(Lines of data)
>> start
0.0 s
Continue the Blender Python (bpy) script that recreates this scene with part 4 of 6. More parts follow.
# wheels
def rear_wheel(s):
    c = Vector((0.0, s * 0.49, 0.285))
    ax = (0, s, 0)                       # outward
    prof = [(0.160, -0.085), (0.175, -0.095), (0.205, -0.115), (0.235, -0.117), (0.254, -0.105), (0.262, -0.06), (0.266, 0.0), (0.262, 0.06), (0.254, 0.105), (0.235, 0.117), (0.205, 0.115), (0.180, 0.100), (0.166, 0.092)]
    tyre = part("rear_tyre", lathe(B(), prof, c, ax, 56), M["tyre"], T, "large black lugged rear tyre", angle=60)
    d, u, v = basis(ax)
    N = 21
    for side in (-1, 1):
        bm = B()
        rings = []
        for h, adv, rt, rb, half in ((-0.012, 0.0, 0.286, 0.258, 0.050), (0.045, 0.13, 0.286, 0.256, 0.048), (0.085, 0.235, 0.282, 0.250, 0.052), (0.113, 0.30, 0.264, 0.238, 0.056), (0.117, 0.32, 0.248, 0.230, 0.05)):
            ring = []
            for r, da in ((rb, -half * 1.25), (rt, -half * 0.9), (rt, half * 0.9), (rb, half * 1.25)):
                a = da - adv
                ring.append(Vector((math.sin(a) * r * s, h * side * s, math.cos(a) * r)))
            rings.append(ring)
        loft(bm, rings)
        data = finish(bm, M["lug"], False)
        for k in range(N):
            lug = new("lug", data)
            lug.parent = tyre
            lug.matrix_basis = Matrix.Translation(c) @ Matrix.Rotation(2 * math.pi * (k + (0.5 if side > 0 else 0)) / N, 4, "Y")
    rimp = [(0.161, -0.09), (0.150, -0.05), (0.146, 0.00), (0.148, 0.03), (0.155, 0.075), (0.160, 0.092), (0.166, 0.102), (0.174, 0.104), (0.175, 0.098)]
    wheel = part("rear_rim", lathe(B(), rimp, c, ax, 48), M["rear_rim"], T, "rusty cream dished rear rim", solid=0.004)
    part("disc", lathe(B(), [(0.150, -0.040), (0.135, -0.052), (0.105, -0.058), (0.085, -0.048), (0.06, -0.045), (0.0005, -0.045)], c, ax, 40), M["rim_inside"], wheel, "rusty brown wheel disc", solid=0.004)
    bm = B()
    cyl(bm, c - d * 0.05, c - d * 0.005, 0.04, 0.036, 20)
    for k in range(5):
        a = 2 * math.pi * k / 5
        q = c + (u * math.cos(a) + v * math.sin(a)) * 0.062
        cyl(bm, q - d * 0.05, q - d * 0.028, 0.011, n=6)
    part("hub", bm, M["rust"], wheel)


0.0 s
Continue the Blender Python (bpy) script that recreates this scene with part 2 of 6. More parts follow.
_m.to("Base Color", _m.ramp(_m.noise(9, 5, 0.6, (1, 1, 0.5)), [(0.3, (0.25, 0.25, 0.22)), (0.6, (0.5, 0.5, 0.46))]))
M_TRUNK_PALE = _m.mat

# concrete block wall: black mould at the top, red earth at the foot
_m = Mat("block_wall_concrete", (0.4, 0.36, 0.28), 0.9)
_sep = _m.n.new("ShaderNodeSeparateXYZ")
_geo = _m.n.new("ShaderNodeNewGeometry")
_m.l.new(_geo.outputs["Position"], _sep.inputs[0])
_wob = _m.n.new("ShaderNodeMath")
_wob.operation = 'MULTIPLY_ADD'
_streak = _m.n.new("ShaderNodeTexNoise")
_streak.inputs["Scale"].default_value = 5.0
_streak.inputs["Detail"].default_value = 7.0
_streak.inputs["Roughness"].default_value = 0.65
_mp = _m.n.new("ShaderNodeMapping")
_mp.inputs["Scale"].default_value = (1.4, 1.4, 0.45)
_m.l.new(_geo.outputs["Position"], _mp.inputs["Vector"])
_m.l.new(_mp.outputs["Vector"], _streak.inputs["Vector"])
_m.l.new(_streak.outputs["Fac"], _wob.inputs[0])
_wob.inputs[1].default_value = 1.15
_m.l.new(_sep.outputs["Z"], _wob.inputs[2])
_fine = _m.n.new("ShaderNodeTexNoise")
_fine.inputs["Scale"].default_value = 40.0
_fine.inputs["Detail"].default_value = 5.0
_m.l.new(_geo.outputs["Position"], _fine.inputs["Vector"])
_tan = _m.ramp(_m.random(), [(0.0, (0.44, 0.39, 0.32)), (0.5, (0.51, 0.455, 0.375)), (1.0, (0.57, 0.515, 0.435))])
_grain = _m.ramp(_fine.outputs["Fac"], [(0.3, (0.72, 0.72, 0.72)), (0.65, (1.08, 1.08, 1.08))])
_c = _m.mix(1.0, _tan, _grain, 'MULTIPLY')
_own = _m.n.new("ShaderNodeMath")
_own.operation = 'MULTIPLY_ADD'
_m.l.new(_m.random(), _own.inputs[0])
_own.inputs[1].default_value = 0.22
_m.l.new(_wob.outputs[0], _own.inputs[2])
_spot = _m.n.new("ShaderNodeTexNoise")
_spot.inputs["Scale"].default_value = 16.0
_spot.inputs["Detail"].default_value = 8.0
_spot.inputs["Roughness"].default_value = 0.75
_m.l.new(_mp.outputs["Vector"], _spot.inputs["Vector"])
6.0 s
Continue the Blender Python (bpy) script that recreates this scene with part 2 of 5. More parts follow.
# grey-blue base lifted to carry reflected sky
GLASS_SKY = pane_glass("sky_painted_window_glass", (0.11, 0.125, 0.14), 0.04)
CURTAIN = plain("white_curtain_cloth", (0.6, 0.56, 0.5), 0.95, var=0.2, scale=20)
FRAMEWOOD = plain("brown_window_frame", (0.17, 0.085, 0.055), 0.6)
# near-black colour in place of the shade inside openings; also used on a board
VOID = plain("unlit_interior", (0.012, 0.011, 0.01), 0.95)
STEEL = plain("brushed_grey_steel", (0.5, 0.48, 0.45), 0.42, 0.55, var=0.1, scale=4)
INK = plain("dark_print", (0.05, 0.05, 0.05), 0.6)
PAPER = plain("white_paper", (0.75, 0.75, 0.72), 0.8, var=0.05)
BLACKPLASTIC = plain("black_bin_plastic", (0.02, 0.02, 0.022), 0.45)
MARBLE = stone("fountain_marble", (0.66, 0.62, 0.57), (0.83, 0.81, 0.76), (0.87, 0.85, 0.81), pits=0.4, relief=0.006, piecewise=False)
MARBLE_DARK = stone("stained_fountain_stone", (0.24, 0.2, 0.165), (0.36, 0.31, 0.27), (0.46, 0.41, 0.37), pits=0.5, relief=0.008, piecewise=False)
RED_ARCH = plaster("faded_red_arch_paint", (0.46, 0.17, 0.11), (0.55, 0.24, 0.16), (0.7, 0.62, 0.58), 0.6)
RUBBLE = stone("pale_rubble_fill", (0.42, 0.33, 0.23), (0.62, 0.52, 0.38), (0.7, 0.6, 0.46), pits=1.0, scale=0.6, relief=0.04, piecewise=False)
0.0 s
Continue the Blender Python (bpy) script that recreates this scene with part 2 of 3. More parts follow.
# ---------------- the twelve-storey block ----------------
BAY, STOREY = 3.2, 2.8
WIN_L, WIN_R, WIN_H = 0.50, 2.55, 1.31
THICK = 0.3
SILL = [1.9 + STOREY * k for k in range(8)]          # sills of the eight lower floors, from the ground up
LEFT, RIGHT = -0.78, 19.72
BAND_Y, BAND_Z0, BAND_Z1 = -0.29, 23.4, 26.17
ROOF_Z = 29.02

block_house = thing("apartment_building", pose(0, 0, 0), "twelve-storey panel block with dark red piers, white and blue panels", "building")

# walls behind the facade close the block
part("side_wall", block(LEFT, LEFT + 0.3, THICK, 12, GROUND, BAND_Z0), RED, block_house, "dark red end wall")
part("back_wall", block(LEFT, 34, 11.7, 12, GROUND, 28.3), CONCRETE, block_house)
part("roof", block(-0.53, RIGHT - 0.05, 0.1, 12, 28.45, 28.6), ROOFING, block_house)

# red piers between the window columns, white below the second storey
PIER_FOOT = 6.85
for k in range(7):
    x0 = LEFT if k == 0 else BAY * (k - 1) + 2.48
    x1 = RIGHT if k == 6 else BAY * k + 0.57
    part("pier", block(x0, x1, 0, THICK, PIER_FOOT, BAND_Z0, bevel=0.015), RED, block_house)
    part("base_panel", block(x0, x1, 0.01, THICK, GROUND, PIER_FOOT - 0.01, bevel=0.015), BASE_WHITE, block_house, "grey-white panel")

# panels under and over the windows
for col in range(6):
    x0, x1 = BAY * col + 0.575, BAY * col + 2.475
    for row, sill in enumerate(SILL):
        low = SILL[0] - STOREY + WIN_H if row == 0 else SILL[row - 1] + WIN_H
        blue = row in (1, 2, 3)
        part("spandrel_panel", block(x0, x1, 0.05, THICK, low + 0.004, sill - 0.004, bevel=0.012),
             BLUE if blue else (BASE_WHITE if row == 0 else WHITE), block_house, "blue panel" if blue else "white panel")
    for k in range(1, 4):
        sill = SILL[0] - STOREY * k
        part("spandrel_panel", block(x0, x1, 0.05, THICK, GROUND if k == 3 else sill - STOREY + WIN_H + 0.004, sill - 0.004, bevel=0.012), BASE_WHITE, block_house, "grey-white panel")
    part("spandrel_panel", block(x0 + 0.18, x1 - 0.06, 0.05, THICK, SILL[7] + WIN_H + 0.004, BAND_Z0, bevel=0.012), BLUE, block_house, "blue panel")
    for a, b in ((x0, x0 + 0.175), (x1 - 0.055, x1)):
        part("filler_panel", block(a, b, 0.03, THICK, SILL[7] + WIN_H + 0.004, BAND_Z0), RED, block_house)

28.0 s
>> end
## WORK TO COMPLETE
Pick out each line containing "script" and report it.

## CORRECT RESPONSE
Continue the Blender Python (bpy) script that recreates this scene with part 4 of 6. More parts follow.
Continue the Blender Python (bpy) script that recreates this scene with part 2 of 6. More parts follow.
Continue the Blender Python (bpy) script that recreates this scene with part 2 of 5. More parts follow.
Continue the Blender Python (bpy) script that recreates this scene with part 2 of 3. More parts follow.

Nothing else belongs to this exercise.